Know your options, decide what's best for you. But don't be dishonest - dishonorable to yourself for a few bucks more.

Strib's headline, "500 agree to buyouts at Best Buy," about the drop in retail sales accompanying the loss in confidence in the Bush-Cheney-Coleman-Kazeminy economy, putting it in specific local terms, online Jan. 8, 2009, Best Buy being the context for this excerpt:

One out of eight headquarters employees took the buyout; it's unclear whether that's enough to avoid layoffs. -- By JACKIE CROSBY, Star Tribune

Whether that figure will be enough to prevent forced layoffs remains to be seen, as the company continues to analyze its revenue and expenses, spokeswoman Susan Busch said.

An exact number of buyouts won't be known until Jan. 16, the deadline to back out of the plan, but the losses represent a 12.5 percent reduction in the workforce at the corporate offices.

The buyouts come in the midst of the worst retail climate in decades, as beaten-down stock markets, unemployment fears and a lingering housing slump have dried up consumer spending.

The nation's largest U.S. chains on Thursday confirmed dire predictions of a dismal holiday shopping season, reporting that sales dropped 1.7 percent in December compared with a year ago, according to the International Council of Shopping Centers. And as part of a wave of store closings that could reach an estimated 73,000 locations in the next six months, Macy's decided to close its store in Brookdale Mall, one of 11 that it will shutter nationwide because of slumping sales.

"There's just no incentive to spend out there," said retail analyst Ken Perkins, president of Retail Metrics. "People are strictly buying what they need, and they're forgoing virtually all other purchases."


That's the start, you can read the entire online article for full reporting; this is the end of the itme:

Workers from across the company signed up for the buyouts, including hourly workers and managers, Busch said. Most will leave the company Feb. 12.

Among those taking the buyout was Julie Gilbert, a senior vice president who launched an initiative to make Best Buy stores more female-friendly and to recruit, retain and promote women within the company.

Gilbert said Thursday that she will form a consulting business to take the WOLF program (Women's Leadership Forum) to companies worldwide. She said she already has interest from businesses in London and in Amsterdam, the Netherlands.

"It's time to live out my destiny," she said.

In 2004, Best Buy outsourced about 650 workers in its IT department and 115 others in human resources to Accenture. As part of the move, it eliminated about 160 positions, Busch said.


Severance packages are offered so that workers taking them are inelegible for Unemployment Insurance benefits, thereby keeping a firm's UI rates fixed instead of escalating.

Usually, (although I have no knowledge of details in this instance), but usually the severance package amount is less than a full term of benefits that would be drawn by a worker becoming laid off and unable to find new employment quickly. If you are aged, very young and inexperienced, or in some way you see yourself in an unemployment situation where the probability of a quick landing on your feet is low, then weigh all that, find out what your benefit rate would be, and compare that with the severance terms, and make your gamble.

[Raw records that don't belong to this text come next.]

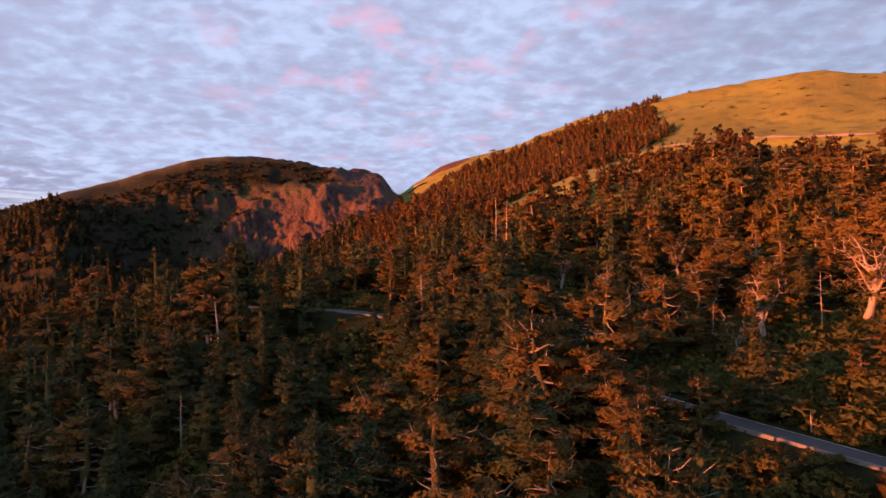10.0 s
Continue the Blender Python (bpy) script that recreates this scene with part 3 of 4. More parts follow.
def hemlock(rng, h=13.0, spread=4.2, rich=1.0, bare=0.2):
    """An old hemlock: crooked pale limbs that carry flat cushions of needles, open between the layers."""
    line = bent(rng, h, rng.uniform(0, 0.08), 0.05)
    wood = [tri_tube(line, np.linspace(0.020 * h, 0.04, len(line)), 7, rng)]
    c, radii = [], []
    limbs = int(13 + 9 * rich)
    for k in range(limbs):
        s = bare + (0.97 - bare) * (k + rng.uniform(0, 0.8)) / limbs
        q = (s - bare) / (1 - bare)
        start, a = along(line, s)[0], rng.uniform(0, 2 * math.pi)
        ln = spread * (1 - 0.66 * q ** 1.3) * rng.uniform(0.55, 1.15)
        way = np.array((math.cos(a), math.sin(a), 0.0))
        across = np.array((-math.sin(a), math.cos(a), 0.0))
        knee = start + way * ln * 0.5 + across * rng.normal(0, 0.14) * ln + (0, 0, rng.uniform(-0.16, 0.04) * ln)
        end = start + way * ln + across * rng.normal(0, 0.2) * ln + (0, 0, rng.uniform(0.0, 0.28) * ln)
        if rich > 0.5 or rng.random() < 0.5:
            wood.append(tri_tube([start, knee, end], (0.12, 0.085, 0.03), 4 if rich > 0.9 else 3))
        pads = ((end, 0.30), (knee * 0.35 + end * 0.65 + across * ln * 0.24, 0.26), (knee * 0.5 + end * 0.5 - across * ln * 0.22, 0.26), (knee, 0.2))
        for base, share in pads if rich > 0.9 else ((end * 0.7 + knee * 0.3, 0.36), (knee * 0.7 + end * 0.3, 0.30)):
            wide = share * ln + 0.26
            c.append(base + rng.normal(0, 0.16, 3) + (0, 0, 0.15))
            radii.append((wide * rng.uniform(0.8, 1.3), wide * rng.uniform(0.8, 1.3), 0.36 + 0.08 * ln))
    for _ in range(9 if rich > 0.9 else 3 if rich > 0.3 else 1):
        s, a = rng.uniform(0.2, 0.85), rng.uniform(0, 6.28)
        wood.append(crooked(rng, along(line, s)[0], (math.cos(a), math.sin(a), rng.uniform(-0.15, 0.3)), spread * (1.0 - 0.5 * s), 0.085, 5 if rich > 0.9 else 3, 0.3, 0.06)[1])
    for _ in range(3):
        c.append(along(line, rng.uniform(0.93, 1.0))[0] + rng.normal(0, 0.35, 3))
        radii.append((0.7, 0.7, 0.35))
    if rich > 0.3:
        wood += rim_twigs(rng, c, line[2], 46 if rich > 0.9 else 12)
    heart = core(rng, line, bare * 0.8, 0.96, lambda q: spread * 0.12 * (1 - 0.75 * q) * (0.5 + 0.5 * np.minimum(1, q * 4)), 7 if rich > 0.9 else 5, 9 if rich > 0.9 else 5)
    return merged(wood), merged([heart, boughs(c, radii, 64 if rich > 0.9 else 32 if rich > 0.3 else 10, rng, 0.37 if rich > 0.9 else 0.62 if rich > 0.3 else 1.1)])


def crooked(rng, start, way, length, r0, steps=5, wander=0.35, rise=0.1):
    """A crooked bare limb: its line and its tube."""
    pts = [np.asarray(start, float)]
    way = np.asarray(way, float)
    for _ in range(steps):
        way = way + rng.normal(0, wander, 3) + (0, 0, rise)
        way = way / np.linalg.norm(way)
        pts.append(pts[-1] + way * length / steps)
    return pts, tri_tube(pts, np.linspace(r0, max(0.02, r0 * 0.18), steps + 1), 6 if r0 > 0.15 else 4, rng)


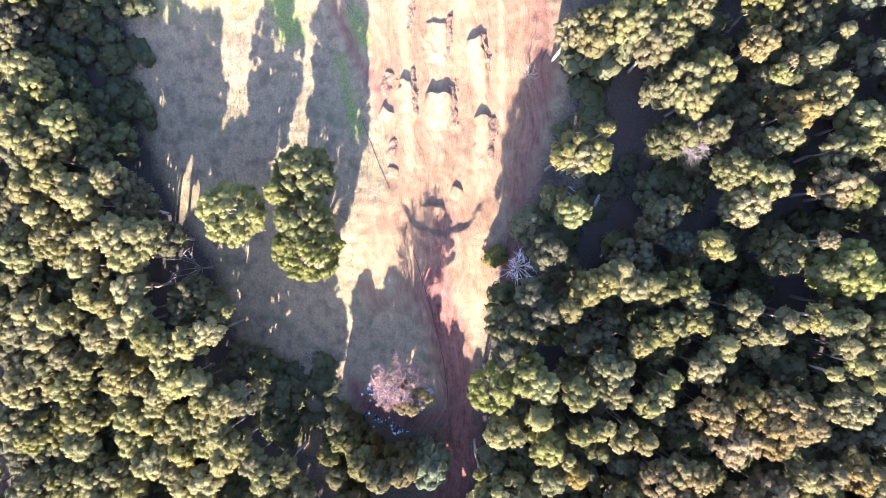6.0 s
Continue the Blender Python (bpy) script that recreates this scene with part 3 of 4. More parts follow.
plant("eucalypt", [
    (39.4, 44, 13.7, 2.8), (40.2, -29.5, 19.5, 3.1), (40.6, 25.2, 16.4, 2.3), (41.4, 22.2, 17.4, 1.9), (41.7, 39.3, 13.6, 3.2), (42, -19.8, 18.7, 2.2),
    (42.3, -25.1, 19, 2.4), (42.5, 42.5, 13.5, 3.3), (44, 22, 17.7, 1.2), (44.3, -17.8, 18.5, 1.3), (44.4, -30.3, 19, 2.6), (44.5, 67.2, 11.8, 2.8),
    (44.9, 42.4, 13.6, 2.3), (45.4, 24.2, 17.2, 1.5), (45.7, -25.5, 18.8, 1.8), (46.2, -10.9, 19.1, 3.3), (46.2, 75.8, 10.7, 2.9), (46.3, 48.1, 13.2, 2.1),
    (46.7, -20.9, 18.4, 2.6), (46.9, 23.3, 17.4, 1), (47.7, 48.7, 13.1, 1.4), (47.8, -28.1, 18.7, 2.8), (48.7, 2.8, 19.1, 1.9), (49.3, 77.2, 10.9, 2.1)])
plant("eucalypt", [
    (49.4, -32.8, 18.9, 3.1), (49.4, 24.5, 17.3, 1.6), (49.7, -9.4, 19.4, 3.6), (50.5, -21.9, 18.4, 1.7), (50.8, -6.1, 19.7, 3), (51, -26.4, 18.6, 3.1),
    (51.2, 17, 18.7, 1), (51.5, 23.4, 17.5, 1.7), (51.6, -0.4, 19.3, 2.3), (52.1, 2.8, 19.3, 1.8), (52.4, -13.4, 19, 1.8), (52.8, -11, 19.5, 3.2),
    (53, 72.9, 11.4, 1.2), (53.1, 20.4, 18.1, 1.6), (53.3, 53.4, 12.7, 2), (53.8, -7, 20, 2.3), (53.9, 78.3, 11.1, 1.8), (54.1, 55.4, 12.5, 2.3),
    (54.2, -24.8, 18.5, 3), (54.2, 23.4, 17.5, 2.1), (54.4, 46.7, 13.1, 2.3), (54.5, 12.3, 19.2, 3.1), (54.5, 70.5, 11.6, 3), (54.9, 18.1, 18.4, 1.6)])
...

Where the severance is helpful is as in the case of Julie Gilbert in the reporting, wanting to form a business and even in trying times wanting to take that gamble. There a fixed severance is the best option as with retiring from the labor force to want to have more leisure - in either instance you would have to run a fraud on the UI bureaucracy [something fairly easy to do, given quality of personnel there] or you would not remain eligible to keep receiving benefits if not actively seeking suitable employment. Some get away with such frauds, many business owners see it as a reality that fighting an adverse UI determination is like pushing a big heavy rock up a big, big steep hill, costing money at each appeal stage, with remands for the bureaucrats to figure a new way to screw up things against one they've once disadvantaged, for continuity of policy or just to be jerks, and if you win one thing in an appeal without winning the whole enchilada, good luck, it's fighting city hall, at the state bureau level, and success rates are low.

So, the severance payment end run of escalating tax rates is there, and firms use it.

For some it's right. For others it is wrong.

But defrauding the UI process to get benefits you really are not entitled to is hurting the person or firm that fed your family in whole or in part and causing its cost of doing business to improperly rise. As such, it is scum to do that, and you are scum if you do it.

If you are truly unemployed through no fault of your own, and actively seeking suitable employment, then you are exactly the kind of person the system was set up to protect, and you are entitled to any benefits you receive between jobs.

But if you're some kind of "princess" living in a half-million dollar plus home in a golfing-club development with no intention of honestly looking to be employed after some cushy employment system with flextime and almost no commute ends and you posture youself as if honestly seeking new work but without any such honest intent, then you have, in effect retired from the work force, and are a cheat -- you are cheating the system and dishonoring all the honestly unemployed people forced to the hard task of looking for work when out of work and when wanting to work.

This fact set is given as a hypothetical example, not that I know of any actual or pending situation with that fact pattern.

But there are such scurvy people out there, do not doubt that.